SHORT EXERCISE
Set the listing down again exactly, please, apart from its pictures.

DATA SECTION

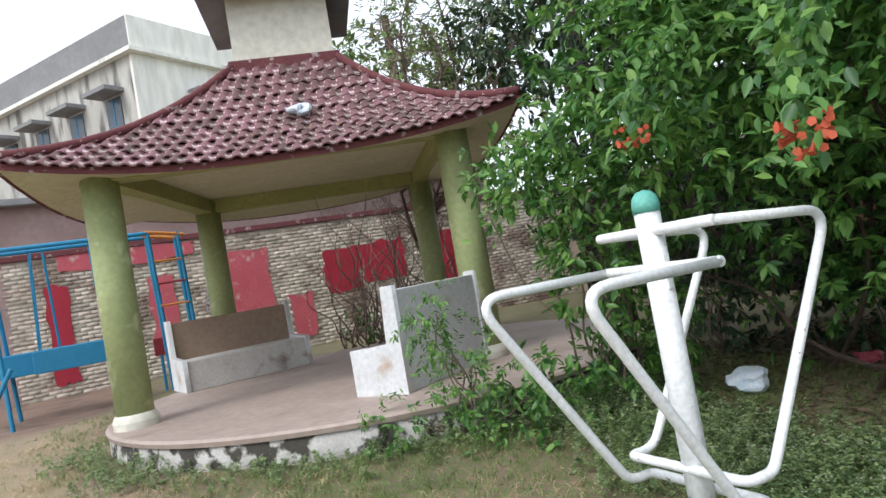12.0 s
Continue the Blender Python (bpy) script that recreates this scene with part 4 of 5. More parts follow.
def build_grass():
    rng = np.random.default_rng(12)
    open_ = lambda x, y: free(x, y) * np.clip(1 - weeds(x, y) * 1.2, 0, 1)
    # straw: clumped, mostly lying
    cx, cy = scatter(rng, 17000, -12.0, 3.6, 0.6, 6.4, lambda x, y: open_(x, y) * np.clip(1.05 - bare(x, y) * 0.85 - 0.72 * lawn(x, y), 0.03, 1) * np.clip(0.60 + 0.8 * wobble(x, y, 0.6) + straw(x, y), 0.05, 1))
    k = 18
    r = np.abs(rng.normal(0, 0.06, (len(cx), k)))
    a = rng.uniform(0, math.tau, (len(cx), k))
    x, y = (cx[:, None] + r * np.cos(a)).ravel(), (cy[:, None] + r * np.sin(a)).ravel()
    n = len(x)
    v, f = blades(rng, x, y, rng.uniform(0.04, 0.13, n) * np.where(rng.random(n) < 0.06, 1.7, 1.0), rng.uniform(0.0013, 0.0031, n), rng.uniform(0.6, 0.99, n))
    tagged(raw("dry_grass", v, f, M["grass_dry"]), "matted pale dry grass on the soil", "grass", kind="stuff")
    # green turf
    cx, cy = scatter(rng, 30000, -13.0, 2.6, 2.2, 9.0, lambda x, y: free(x, y) * np.clip(np.maximum(1.25 * lawn(x, y), 0.35 * weeds(x, y)) + 0.16, 0, 1) * (1 - 0.8 * bare(x, y)) * np.clip(0.8 + 0.5 * wobble(x, y, 0.9, 3), 0.1, 1))
    k = 9
    r = np.abs(rng.normal(0, 0.045, (len(cx), k)))
    a = rng.uniform(0, math.tau, (len(cx), k))
    x, y = (cx[:, None] + r * np.cos(a)).ravel(), (cy[:, None] + r * np.sin(a)).ravel()
    n = len(x)
    v, f = blades(rng, x, y, rng.uniform(0.03, 0.12, n), rng.uniform(0.002, 0.0042, n), rng.uniform(0.15, 0.8, n))
    tagged(raw("green_grass", v, f, M["grass_green"]), "short patchy green grass", "grass", kind="stuff")
    # reddish seed grass behind the rider and along the thicket
    sx, sy, sr = np.array([0.15, -0.1, -0.05, -3.4, -3.7, 0.3, -0.3]), np.array([6.9, 7.4, 7.2, 8.6, 8.4, 6.7, 7.0]), np.array([0.35, 0.35, 0.3, 0.35, 0.3, 0.3, 0.25])
    n = 150
    j = rng.integers(0, len(sx), n)
    x, y = sx[j] + rng.normal(0, 1, n) * sr[j], sy[j] + rng.normal(0, 1, n) * sr[j]
    tall = rng.uniform(0.32, 0.60, n)
    v, f = blades(rng, x, y, tall, rng.uniform(0.002, 0.005, n), rng.uniform(0.0, 0.1, n), 0.25)
    tip = v.reshape(n, 8, 3)[:, 6:].mean(axis=1)
    root = v.reshape(n, 8, 3)[:, 4:6].mean(axis=1)
    # feathery heads: fine bristles round the upper part of each stalk
    k = 46
    t = rng.uniform(0.1, 1.25, (n, k, 1))
    base = (root[:, None, :] + (tip - root)[:, None, :] * t + rng.normal(0, 0.010, (n, k, 3))).reshape(-1, 3)
    way = unit(rng.normal(0, 0.7, base.shape) + np.repeat(unit(tip - root), k, axis=0))
    ln = rng.uniform(0.015, 0.034, len(base))
    hv, hf = leaf_mesh(base, way, unit(rng.normal(0, 1, base.shape)), ln, ln * 0.28)
    tagged(raw("red_grass_stalks", v, f, M["red_grass"]), "thin reddish stalks of seed grass", "grass", kind="stuff")
    tagged(raw("red_grass", hv, hf, M["red_grass"]), "feathery reddish seed heads among the weeds", "grass", kind="stuff")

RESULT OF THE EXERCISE
12.0 s
Continue the Blender Python (bpy) script that recreates this scene with part 4 of 5. More parts follow.
def build_grass():
    rng = np.random.default_rng(12)
    open_ = lambda x, y: free(x, y) * np.clip(1 - weeds(x, y) * 1.2, 0, 1)
    # straw: clumped, mostly lying
    cx, cy = scatter(rng, 17000, -12.0, 3.6, 0.6, 6.4, lambda x, y: open_(x, y) * np.clip(1.05 - bare(x, y) * 0.85 - 0.72 * lawn(x, y), 0.03, 1) * np.clip(0.60 + 0.8 * wobble(x, y, 0.6) + straw(x, y), 0.05, 1))
    k = 18
    r = np.abs(rng.normal(0, 0.06, (len(cx), k)))
    a = rng.uniform(0, math.tau, (len(cx), k))
    x, y = (cx[:, None] + r * np.cos(a)).ravel(), (cy[:, None] + r * np.sin(a)).ravel()
    n = len(x)
    v, f = blades(rng, x, y, rng.uniform(0.04, 0.13, n) * np.where(rng.random(n) < 0.06, 1.7, 1.0), rng.uniform(0.0013, 0.0031, n), rng.uniform(0.6, 0.99, n))
    tagged(raw("dry_grass", v, f, M["grass_dry"]), "matted pale dry grass on the soil", "grass", kind="stuff")
    # green turf
    cx, cy = scatter(rng, 30000, -13.0, 2.6, 2.2, 9.0, lambda x, y: free(x, y) * np.clip(np.maximum(1.25 * lawn(x, y), 0.35 * weeds(x, y)) + 0.16, 0, 1) * (1 - 0.8 * bare(x, y)) * np.clip(0.8 + 0.5 * wobble(x, y, 0.9, 3), 0.1, 1))
    k = 9
    r = np.abs(rng.normal(0, 0.045, (len(cx), k)))
    a = rng.uniform(0, math.tau, (len(cx), k))
    x, y = (cx[:, None] + r * np.cos(a)).ravel(), (cy[:, None] + r * np.sin(a)).ravel()
    n = len(x)
    v, f = blades(rng, x, y, rng.uniform(0.03, 0.12, n), rng.uniform(0.002, 0.0042, n), rng.uniform(0.15, 0.8, n))
    tagged(raw("green_grass", v, f, M["grass_green"]), "short patchy green grass", "grass", kind="stuff")
    # reddish seed grass behind the rider and along the thicket
    sx, sy, sr = np.array([0.15, -0.1, -0.05, -3.4, -3.7, 0.3, -0.3]), np.array([6.9, 7.4, 7.2, 8.6, 8.4, 6.7, 7.0]), np.array([0.35, 0.35, 0.3, 0.35, 0.3, 0.3, 0.25])
    n = 150
    j = rng.integers(0, len(sx), n)
    x, y = sx[j] + rng.normal(0, 1, n) * sr[j], sy[j] + rng.normal(0, 1, n) * sr[j]
    tall = rng.uniform(0.32, 0.60, n)
    v, f = blades(rng, x, y, tall, rng.uniform(0.002, 0.005, n), rng.uniform(0.0, 0.1, n), 0.25)
    tip = v.reshape(n, 8, 3)[:, 6:].mean(axis=1)
    root = v.reshape(n, 8, 3)[:, 4:6].mean(axis=1)
    # feathery heads: fine bristles round the upper part of each stalk
    k = 46
    t = rng.uniform(0.1, 1.25, (n, k, 1))
    base = (root[:, None, :] + (tip - root)[:, None, :] * t + rng.normal(0, 0.010, (n, k, 3))).reshape(-1, 3)
    way = unit(rng.normal(0, 0.7, base.shape) + np.repeat(unit(tip - root), k, axis=0))
    ln = rng.uniform(0.015, 0.034, len(base))
    hv, hf = leaf_mesh(base, way, unit(rng.normal(0, 1, base.shape)), ln, ln * 0.28)
    tagged(raw("red_grass_stalks", v, f, M["red_grass"]), "thin reddish stalks of seed grass", "grass", kind="stuff")
    tagged(raw("red_grass", hv, hf, M["red_grass"]), "feathery reddish seed heads among the weeds", "grass", kind="stuff")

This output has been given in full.